The Yacht, RP45 Katsu, was much bigger than I have been used too, enough head room in the cabin for me to stand AND a fitted toilet. I most enjoyed the three hours on three hours off watch system, I felt spoilt with the amount of sleep I was able to get. We worked the changes in the tide well to finish the race 2nd in our class and 5th overall in the fleet of 36, but more positively I was able to gain a lot more experience in sailing offshore with a nice bunch of people.
Soon after I was driving down to another of Britain’s favourite sailing regattas in Dartmouth, on board Redshift with a good group of Figaro sailors and friends. For four days the sleepy town transforms, hosting a fair and rides with street food stalls and rowing boats racing up and down the river. Unfortunately there wasn’t enough wind for our first day of racing but instead we motored the boat out the river to hunt for some fish and launched the paddle boards.
It was back to business for the following three days with plenty of tight racing on offer, again it was great to work within an experienced team pulling off some quick and technical manoeuvres. In this style of racing all the boats are different and require a handicap system to correct the finishing times before the final results are posted, it’s only after the racing you see that each position is split by mere seconds after hours of racing. On the final day of racing with bigger winds I missed the comforts of sailing solo as scrambling around a busy crewed boat I managed to pull my lifejacket cord inflating the air bag and activating the light, not a very subtle mistake. Soon after, during a tack, my shoe got caught and flicked off tumbling into the sea, never to be seen again.
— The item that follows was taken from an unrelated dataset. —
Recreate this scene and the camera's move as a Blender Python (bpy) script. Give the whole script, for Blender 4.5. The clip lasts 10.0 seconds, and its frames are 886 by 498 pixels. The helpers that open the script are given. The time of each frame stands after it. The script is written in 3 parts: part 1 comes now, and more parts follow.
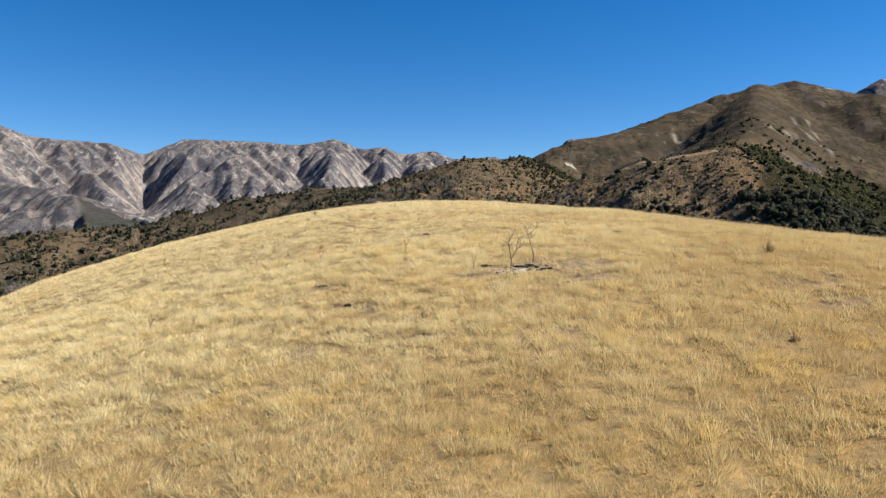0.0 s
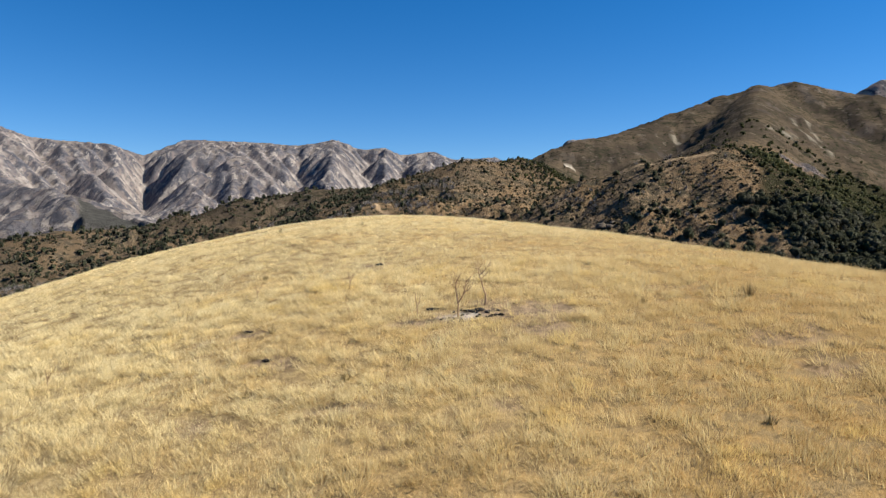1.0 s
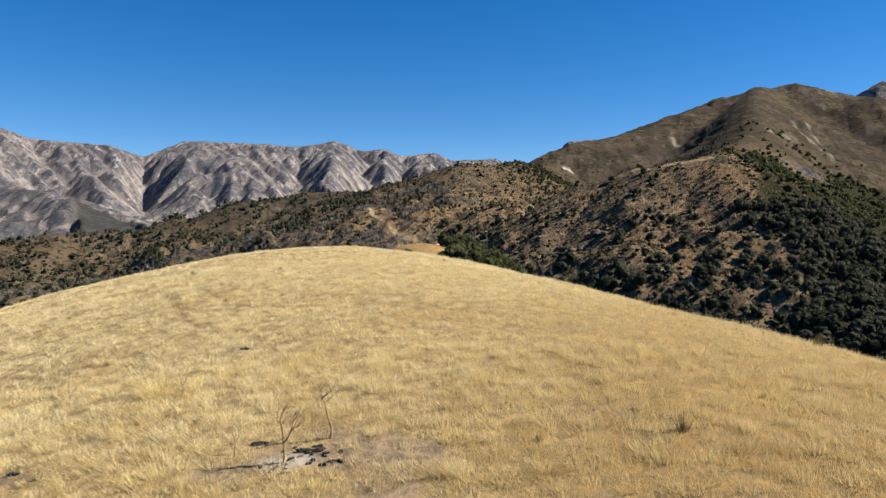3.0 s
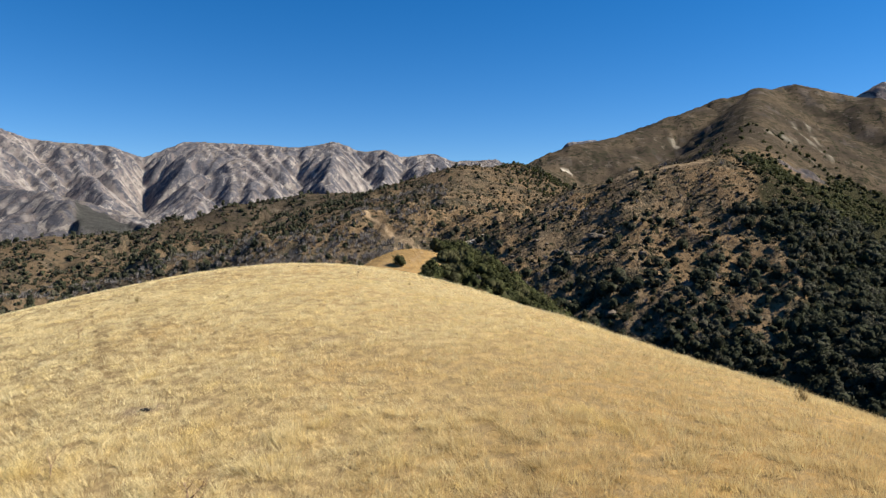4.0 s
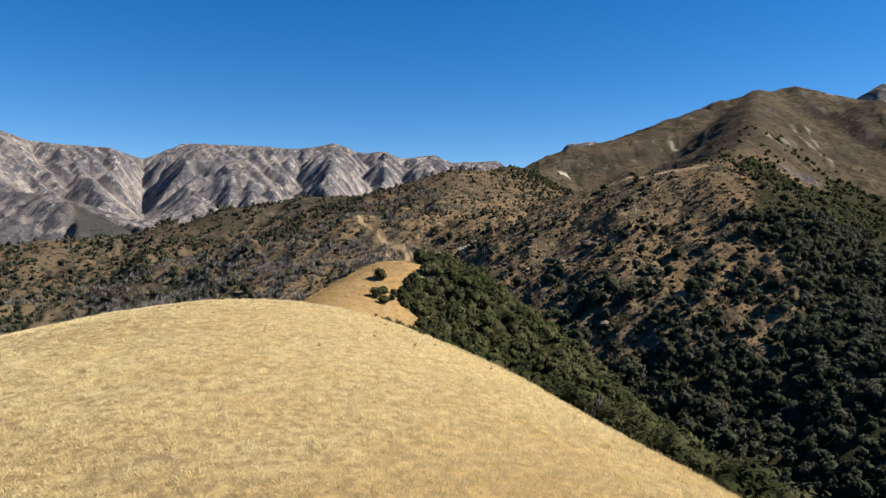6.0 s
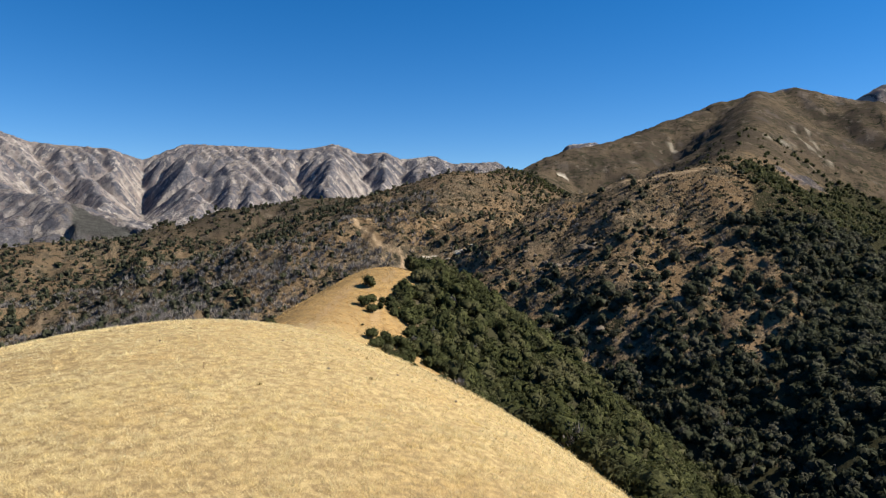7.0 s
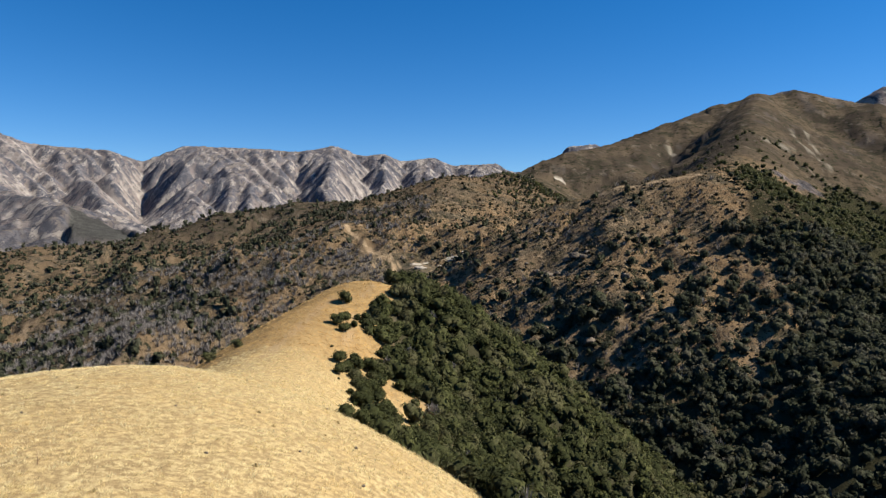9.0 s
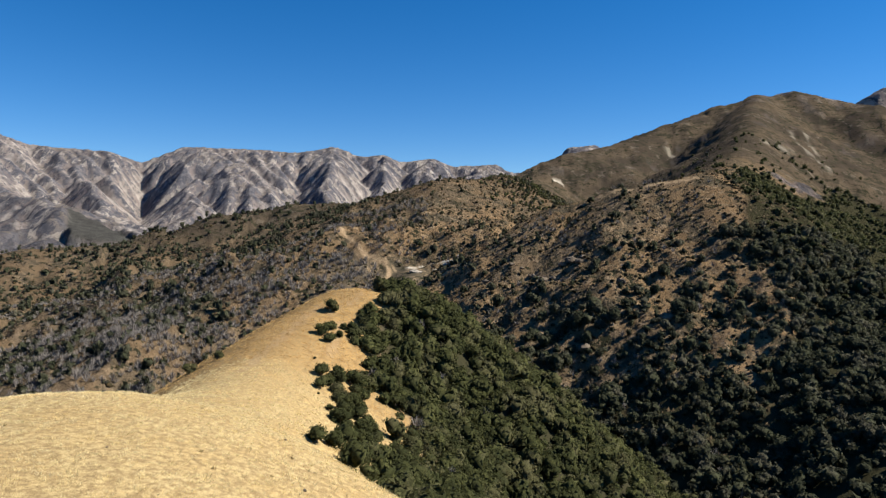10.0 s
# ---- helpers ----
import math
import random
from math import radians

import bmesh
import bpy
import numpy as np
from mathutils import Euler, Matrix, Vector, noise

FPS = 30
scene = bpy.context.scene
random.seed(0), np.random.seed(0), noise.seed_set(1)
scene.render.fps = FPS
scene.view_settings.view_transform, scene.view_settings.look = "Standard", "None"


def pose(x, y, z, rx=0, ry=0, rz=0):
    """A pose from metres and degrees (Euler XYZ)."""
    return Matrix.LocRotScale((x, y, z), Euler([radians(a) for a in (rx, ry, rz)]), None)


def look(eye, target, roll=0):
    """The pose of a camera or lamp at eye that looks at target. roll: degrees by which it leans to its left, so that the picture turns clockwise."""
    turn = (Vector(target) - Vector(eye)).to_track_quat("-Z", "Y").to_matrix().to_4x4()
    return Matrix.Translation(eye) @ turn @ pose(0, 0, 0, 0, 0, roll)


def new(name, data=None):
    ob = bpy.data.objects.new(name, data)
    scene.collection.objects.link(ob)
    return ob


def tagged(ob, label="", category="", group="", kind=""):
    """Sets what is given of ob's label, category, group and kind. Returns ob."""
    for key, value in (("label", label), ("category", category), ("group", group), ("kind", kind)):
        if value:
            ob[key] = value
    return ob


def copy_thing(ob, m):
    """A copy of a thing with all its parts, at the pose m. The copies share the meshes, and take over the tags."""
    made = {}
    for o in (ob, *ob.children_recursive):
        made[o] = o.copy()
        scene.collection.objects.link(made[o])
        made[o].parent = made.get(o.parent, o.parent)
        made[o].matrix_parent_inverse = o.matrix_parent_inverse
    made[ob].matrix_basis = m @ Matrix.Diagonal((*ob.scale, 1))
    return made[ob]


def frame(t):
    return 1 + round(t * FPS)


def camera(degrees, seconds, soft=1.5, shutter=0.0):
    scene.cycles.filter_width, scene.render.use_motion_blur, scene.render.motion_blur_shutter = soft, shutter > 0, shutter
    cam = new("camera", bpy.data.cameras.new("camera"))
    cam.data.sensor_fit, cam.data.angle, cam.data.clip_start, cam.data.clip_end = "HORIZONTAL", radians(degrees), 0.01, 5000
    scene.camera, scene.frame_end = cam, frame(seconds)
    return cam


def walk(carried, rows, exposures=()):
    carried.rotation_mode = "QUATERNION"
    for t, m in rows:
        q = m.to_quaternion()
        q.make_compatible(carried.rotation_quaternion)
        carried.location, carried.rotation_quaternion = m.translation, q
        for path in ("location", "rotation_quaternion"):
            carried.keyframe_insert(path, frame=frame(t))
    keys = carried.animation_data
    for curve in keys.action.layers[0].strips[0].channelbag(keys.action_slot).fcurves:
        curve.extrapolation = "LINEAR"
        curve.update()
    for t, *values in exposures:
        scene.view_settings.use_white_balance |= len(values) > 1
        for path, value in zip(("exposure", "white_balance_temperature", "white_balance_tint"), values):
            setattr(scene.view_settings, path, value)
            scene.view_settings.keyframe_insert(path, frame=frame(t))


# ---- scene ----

# ---------------------------------------------------------------- camera
cam = camera(65.0, 10.0, soft=1.2, shutter=0.25)
PATH = []
for k in range(11):
    s = k / 10
    PATH.append((10 * s, pose(19.41 * s + 3.80 * s * s, 29.10 * s + 2.00 * s * s, 12.41 * s + 1.25 * s * s,
                              88 + 0.326 * s + 0.165 * s * s, -0.040 * s, 0.369 * s - 0.069 * s * s)))
walk(cam, PATH, [(0.0, 1.2), (10.0, 1.2)])

# ---------------------------------------------------------------- sky and sun
SUN_TURN, SUN_UP = 88.0, 41.0      # degrees to the right of the y axis, above the level

world = bpy.data.worlds.new("sky")
scene.world = world
world.use_nodes = True
wn = world.node_tree
sky = wn.nodes.new("ShaderNodeTexSky")
sky.sky_type = "NISHITA"
sky.sun_disc = False
sky.sun_elevation = radians(SUN_UP)
sky.sun_rotation = radians(SUN_TURN)
sky.altitude = 3000
sky.air_density, sky.dust_density, sky.ozone_density = 1.0, 0.0, 3.0
deep = wn.nodes.new("ShaderNodeHueSaturation")
deep.inputs["Hue"].default_value = 0.505
deep.inputs["Saturation"].default_value = 1.42
flat = wn.nodes.new("ShaderNodeGamma")
flat.inputs["Gamma"].default_value = 0.92
wn.links.new(sky.outputs["Color"], flat.inputs["Color"])
wn.links.new(flat.outputs["Color"], deep.inputs["Color"])
wn.links.new(deep.outputs["Color"], wn.nodes["Background"].inputs["Color"])
wn.nodes["Background"].inputs["Strength"].default_value = 0.067

sun = new("sun", bpy.data.lights.new("sun", "SUN"))
sun.data.energy = 4.3
sun.data.angle = radians(0.53)
sun.data.color = (1.0, 0.93, 0.82)
a, e = radians(SUN_TURN), radians(SUN_UP)
sun.matrix_basis = look((math.sin(a) * math.cos(e) * 100, math.cos(a) * math.cos(e) * 100, math.sin(e) * 100), (0, 0, 0))


# ---------------------------------------------------------------- number fields
class Field:
    """Smooth random numbers over the plane, about -1 to 1 (gradient noise)."""

    def __init__(self, seed):
        rng = np.random.default_rng(seed)
        turn = rng.uniform(0, 2 * np.pi, (256, 256))
        self.gx, self.gy = np.cos(turn), np.sin(turn)

    def __call__(self, x, y):
        xi, yi = np.floor(x), np.floor(y)
        fx, fy = x - xi, y - yi
        i, j = xi.astype(int) & 255, yi.astype(int) & 255
        i1, j1 = (i + 1) & 255, (j + 1) & 255
        a = self.gx[i, j] * fx + self.gy[i, j] * fy
        b = self.gx[i1, j] * (fx - 1) + self.gy[i1, j] * fy
        c = self.gx[i, j1] * fx + self.gy[i, j1] * (fy - 1)
        d = self.gx[i1, j1] * (fx - 1) + self.gy[i1, j1] * (fy - 1)
        u, v = fx ** 3 * (fx * (6 * fx - 15) + 10), fy ** 3 * (fy * (6 * fy - 15) + 10)
        return 1.6 * ((a + (b - a) * u) * (1 - v) + (c + (d - c) * u) * v)


F1, F2, F3, F4 = Field(1), Field(2), Field(3), Field(4)


def fbm(f, x, y, octaves=4, gain=0.5):
    total, amp = 0, 1.0
    for k in range(octaves):
        total = total + amp * f(x + 17.3 * k, y - 9.1 * k)
        x, y, amp = 1.62 * x - 1.22 * y, 1.22 * x + 1.62 * y, amp * gain
    return total


def ridged(f, x, y, octaves=4, gain=0.5):
    """0 at crests, 1 in gullies."""
    total, amp, norm = 0, 1.0, 0.0
    for k in range(octaves):
        total = total + amp * np.minimum(1.25 * np.abs(f(x + 31.7 * k, y + 11.9 * k)), 1)
        norm += amp
        x, y, amp = x * 2.07, y * 2.07, amp * gain
    return total / norm


def spurs(f, x, y, octaves=6, gain=0.55):
    """Branching mountain spurs: 1 on the crests, 0 in the gullies; each finer set grows on the crests of the last."""
    total, amp, norm, hold = 0, 1.0, 0.0, 1.0
    for k in range(octaves):
        q = (1 - np.minimum(1.2 * np.abs(f(x + 31.7 * k, y + 11.9 * k)), 1)) ** 1.15
        total = total + amp * q * hold
        norm += amp
        hold = np.clip(0.25 + 0.95 * q, 0, 1)
        x, y, amp = 1.70 * x - 1.10 * y, 1.10 * x + 1.70 * y, amp * gain
    return total / norm


def smooth(a, b, x):
    t = np.clip((x - a) / (b - a), 0, 1)
    return t * t * (3 - 2 * t)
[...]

It was a traumatic day on the water but our results improved, winning one race and coming close in the others cementing our overall third place. I am convinced if all teams had been sailing the same type of boat we would have won as we often watched the bigger faster boats make big mistakes, in a tight Figaro fleet this would have been hard to get away with . Nonetheless the Dartmouth Regatta was a very memorable event and once again provided me with a huge amount of sailing experience that I can take into sailing offshore.